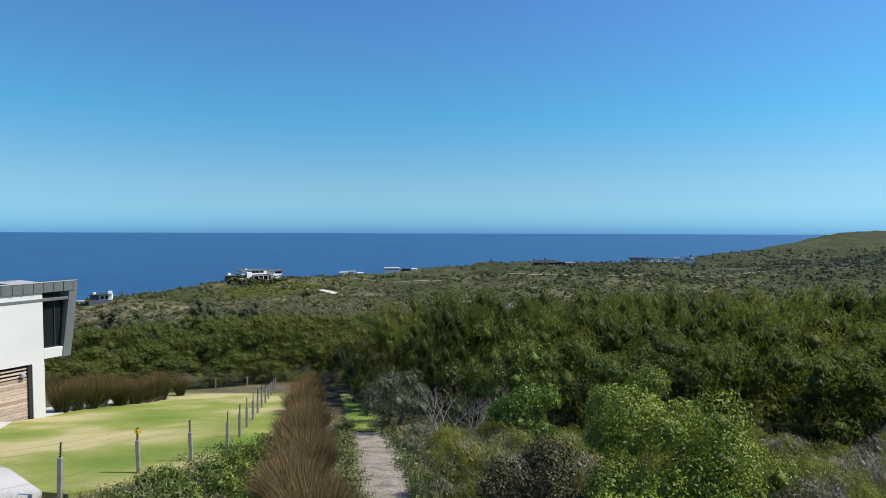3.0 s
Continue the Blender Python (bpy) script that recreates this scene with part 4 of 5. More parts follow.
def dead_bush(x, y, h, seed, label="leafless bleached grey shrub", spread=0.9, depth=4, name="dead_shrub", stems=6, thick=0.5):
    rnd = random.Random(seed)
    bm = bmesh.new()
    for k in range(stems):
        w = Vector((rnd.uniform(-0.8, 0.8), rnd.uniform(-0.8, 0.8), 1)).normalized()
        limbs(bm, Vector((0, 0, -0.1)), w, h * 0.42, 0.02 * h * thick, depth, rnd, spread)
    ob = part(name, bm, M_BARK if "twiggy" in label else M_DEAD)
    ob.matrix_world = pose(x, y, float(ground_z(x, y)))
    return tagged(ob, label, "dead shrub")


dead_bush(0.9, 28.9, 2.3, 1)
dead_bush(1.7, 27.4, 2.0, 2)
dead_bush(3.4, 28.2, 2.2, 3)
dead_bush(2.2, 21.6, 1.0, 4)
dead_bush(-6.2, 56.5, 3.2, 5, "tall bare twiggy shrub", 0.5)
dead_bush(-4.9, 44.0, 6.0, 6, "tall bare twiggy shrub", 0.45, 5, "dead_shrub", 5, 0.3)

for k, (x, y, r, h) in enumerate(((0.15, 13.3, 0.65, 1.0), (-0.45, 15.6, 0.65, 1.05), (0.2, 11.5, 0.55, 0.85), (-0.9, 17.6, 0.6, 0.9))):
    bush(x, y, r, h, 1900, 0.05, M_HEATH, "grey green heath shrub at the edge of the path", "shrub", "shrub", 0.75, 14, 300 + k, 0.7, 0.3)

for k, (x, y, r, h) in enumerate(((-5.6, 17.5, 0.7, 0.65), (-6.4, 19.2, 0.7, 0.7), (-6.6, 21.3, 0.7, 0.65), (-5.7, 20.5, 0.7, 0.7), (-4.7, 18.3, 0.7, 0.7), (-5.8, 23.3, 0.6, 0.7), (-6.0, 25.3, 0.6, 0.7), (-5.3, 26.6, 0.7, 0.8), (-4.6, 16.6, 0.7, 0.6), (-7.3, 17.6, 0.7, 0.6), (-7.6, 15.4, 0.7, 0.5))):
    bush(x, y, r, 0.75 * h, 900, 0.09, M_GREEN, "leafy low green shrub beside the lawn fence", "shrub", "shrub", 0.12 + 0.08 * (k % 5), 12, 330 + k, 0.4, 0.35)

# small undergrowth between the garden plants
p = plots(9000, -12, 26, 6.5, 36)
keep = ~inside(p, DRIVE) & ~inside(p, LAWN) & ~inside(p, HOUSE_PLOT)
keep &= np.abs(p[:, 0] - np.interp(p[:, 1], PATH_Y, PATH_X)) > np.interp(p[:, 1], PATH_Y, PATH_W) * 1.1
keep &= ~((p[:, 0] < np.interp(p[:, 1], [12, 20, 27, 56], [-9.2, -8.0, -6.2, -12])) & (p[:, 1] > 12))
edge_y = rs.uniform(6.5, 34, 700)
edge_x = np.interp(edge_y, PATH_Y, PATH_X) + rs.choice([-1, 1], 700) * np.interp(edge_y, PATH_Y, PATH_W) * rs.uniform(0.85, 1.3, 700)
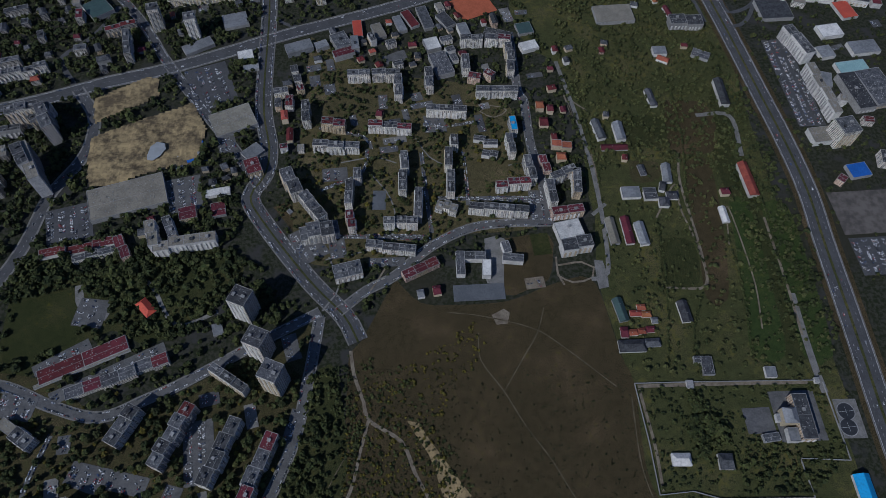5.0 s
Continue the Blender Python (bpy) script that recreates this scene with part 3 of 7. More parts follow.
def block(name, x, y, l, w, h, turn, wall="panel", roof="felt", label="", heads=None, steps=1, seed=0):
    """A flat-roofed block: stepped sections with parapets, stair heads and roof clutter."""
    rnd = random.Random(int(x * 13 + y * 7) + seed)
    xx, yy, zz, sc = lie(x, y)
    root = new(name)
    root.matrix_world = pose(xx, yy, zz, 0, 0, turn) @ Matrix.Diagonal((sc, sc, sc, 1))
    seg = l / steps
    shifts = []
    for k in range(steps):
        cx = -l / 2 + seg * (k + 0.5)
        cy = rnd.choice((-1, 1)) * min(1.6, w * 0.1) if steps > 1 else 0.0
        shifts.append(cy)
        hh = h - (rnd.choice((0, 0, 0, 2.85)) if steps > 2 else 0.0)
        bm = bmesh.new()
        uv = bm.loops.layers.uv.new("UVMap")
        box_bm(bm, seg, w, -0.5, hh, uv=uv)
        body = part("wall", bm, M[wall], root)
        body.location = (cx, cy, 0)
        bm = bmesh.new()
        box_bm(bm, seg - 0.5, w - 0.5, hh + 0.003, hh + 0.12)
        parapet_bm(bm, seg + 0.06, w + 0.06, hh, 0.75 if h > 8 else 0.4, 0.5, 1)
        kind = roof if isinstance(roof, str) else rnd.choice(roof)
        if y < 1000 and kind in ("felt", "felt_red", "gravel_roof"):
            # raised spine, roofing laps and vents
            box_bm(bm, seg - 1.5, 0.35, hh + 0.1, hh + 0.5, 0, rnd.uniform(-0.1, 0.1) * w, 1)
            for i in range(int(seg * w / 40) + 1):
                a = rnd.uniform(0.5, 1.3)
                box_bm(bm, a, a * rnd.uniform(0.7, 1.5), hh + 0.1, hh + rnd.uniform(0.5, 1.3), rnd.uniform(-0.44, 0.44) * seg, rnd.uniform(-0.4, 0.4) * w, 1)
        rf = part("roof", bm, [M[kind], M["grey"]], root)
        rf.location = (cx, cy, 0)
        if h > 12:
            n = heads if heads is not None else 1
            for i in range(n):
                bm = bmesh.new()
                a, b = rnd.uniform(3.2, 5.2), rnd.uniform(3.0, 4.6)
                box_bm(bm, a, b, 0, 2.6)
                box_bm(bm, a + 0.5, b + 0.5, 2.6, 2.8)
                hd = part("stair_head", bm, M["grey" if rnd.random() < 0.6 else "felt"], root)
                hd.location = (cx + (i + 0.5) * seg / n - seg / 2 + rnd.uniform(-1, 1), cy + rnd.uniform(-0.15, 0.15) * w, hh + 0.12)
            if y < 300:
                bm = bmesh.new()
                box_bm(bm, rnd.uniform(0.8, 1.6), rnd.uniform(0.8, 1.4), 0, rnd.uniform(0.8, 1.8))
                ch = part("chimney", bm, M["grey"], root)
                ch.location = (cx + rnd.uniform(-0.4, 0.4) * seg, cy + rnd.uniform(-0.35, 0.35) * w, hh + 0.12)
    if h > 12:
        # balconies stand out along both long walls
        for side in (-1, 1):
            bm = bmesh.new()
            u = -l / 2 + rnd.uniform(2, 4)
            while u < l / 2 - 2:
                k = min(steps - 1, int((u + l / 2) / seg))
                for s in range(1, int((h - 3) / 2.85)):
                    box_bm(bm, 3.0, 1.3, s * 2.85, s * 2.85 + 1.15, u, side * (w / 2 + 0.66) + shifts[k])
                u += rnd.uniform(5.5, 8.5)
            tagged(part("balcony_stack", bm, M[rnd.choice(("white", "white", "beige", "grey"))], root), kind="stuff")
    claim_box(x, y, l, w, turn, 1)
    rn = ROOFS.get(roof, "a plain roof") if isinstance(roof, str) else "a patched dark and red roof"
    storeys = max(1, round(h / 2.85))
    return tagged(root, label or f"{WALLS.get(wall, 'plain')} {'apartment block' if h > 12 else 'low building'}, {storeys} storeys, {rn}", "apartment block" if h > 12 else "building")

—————

→ **Stated exercise**
Copy each line of the data above that holds "with".

→ **Task answer**
Continue the Blender Python (bpy) script that recreates this scene with part 4 of 5. More parts follow.
Continue the Blender Python (bpy) script that recreates this scene with part 3 of 7. More parts follow.
    """A flat-roofed block: stepped sections with parapets, stair heads and roof clutter."""